# WORK TO COMPLETE:
Can you output the material exactly as written, minus any pictures it holds?

# DATA PROVIDED:
::::::

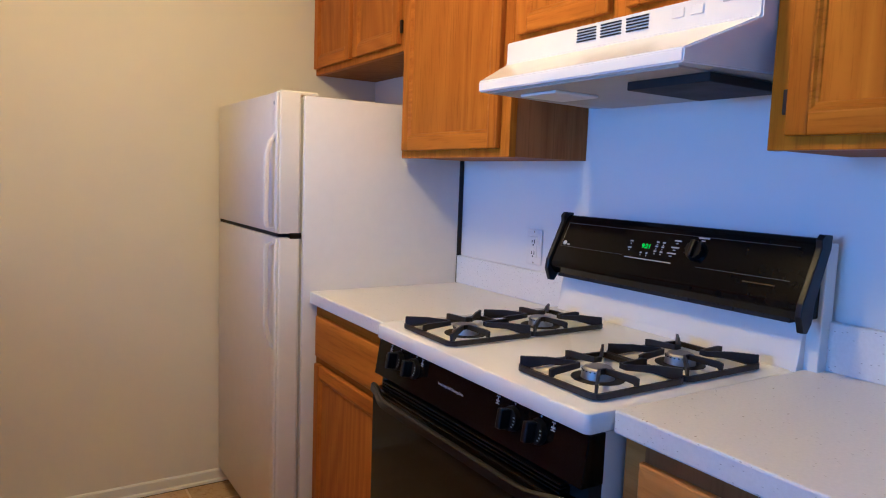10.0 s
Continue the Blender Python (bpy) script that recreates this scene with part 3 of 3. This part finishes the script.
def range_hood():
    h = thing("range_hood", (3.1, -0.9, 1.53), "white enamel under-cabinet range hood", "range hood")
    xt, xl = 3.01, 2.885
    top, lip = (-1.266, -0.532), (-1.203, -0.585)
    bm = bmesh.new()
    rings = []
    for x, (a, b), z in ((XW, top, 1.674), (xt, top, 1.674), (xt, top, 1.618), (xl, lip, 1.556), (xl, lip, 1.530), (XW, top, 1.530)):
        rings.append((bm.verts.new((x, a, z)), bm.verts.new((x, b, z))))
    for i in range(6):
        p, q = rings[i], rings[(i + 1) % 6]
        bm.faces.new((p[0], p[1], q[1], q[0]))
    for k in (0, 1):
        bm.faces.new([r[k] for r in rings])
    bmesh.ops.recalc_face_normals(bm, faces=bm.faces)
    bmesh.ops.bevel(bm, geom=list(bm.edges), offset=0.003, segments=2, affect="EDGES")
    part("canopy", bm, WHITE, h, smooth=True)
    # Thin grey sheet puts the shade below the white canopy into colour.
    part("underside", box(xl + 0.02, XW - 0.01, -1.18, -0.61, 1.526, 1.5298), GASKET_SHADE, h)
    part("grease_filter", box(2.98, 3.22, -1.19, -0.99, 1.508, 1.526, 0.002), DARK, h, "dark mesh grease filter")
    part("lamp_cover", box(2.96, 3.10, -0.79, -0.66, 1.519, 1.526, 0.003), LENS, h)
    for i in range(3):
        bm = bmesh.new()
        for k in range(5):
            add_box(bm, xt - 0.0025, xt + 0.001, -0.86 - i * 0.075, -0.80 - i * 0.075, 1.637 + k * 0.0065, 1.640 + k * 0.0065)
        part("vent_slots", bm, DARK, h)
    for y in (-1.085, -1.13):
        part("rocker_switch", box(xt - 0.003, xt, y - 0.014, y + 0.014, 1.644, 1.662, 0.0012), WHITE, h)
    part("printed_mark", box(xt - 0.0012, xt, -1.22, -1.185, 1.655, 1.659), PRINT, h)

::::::

# OUTPUT BELOW:
10.0 s
Continue the Blender Python (bpy) script that recreates this scene with part 3 of 3. This part finishes the script.
def range_hood():
    h = thing("range_hood", (3.1, -0.9, 1.53), "white enamel under-cabinet range hood", "range hood")
    xt, xl = 3.01, 2.885
    top, lip = (-1.266, -0.532), (-1.203, -0.585)
    bm = bmesh.new()
    rings = []
    for x, (a, b), z in ((XW, top, 1.674), (xt, top, 1.674), (xt, top, 1.618), (xl, lip, 1.556), (xl, lip, 1.530), (XW, top, 1.530)):
        rings.append((bm.verts.new((x, a, z)), bm.verts.new((x, b, z))))
    for i in range(6):
        p, q = rings[i], rings[(i + 1) % 6]
        bm.faces.new((p[0], p[1], q[1], q[0]))
    for k in (0, 1):
        bm.faces.new([r[k] for r in rings])
    bmesh.ops.recalc_face_normals(bm, faces=bm.faces)
    bmesh.ops.bevel(bm, geom=list(bm.edges), offset=0.003, segments=2, affect="EDGES")
    part("canopy", bm, WHITE, h, smooth=True)
    # Thin grey sheet puts the shade below the white canopy into colour.
    part("underside", box(xl + 0.02, XW - 0.01, -1.18, -0.61, 1.526, 1.5298), GASKET_SHADE, h)
    part("grease_filter", box(2.98, 3.22, -1.19, -0.99, 1.508, 1.526, 0.002), DARK, h, "dark mesh grease filter")
    part("lamp_cover", box(2.96, 3.10, -0.79, -0.66, 1.519, 1.526, 0.003), LENS, h)
    for i in range(3):
        bm = bmesh.new()
        for k in range(5):
            add_box(bm, xt - 0.0025, xt + 0.001, -0.86 - i * 0.075, -0.80 - i * 0.075, 1.637 + k * 0.0065, 1.640 + k * 0.0065)
        part("vent_slots", bm, DARK, h)
    for y in (-1.085, -1.13):
        part("rocker_switch", box(xt - 0.003, xt, y - 0.014, y + 0.014, 1.644, 1.662, 0.0012), WHITE, h)
    part("printed_mark", box(xt - 0.0012, xt, -1.22, -1.185, 1.655, 1.659), PRINT, h)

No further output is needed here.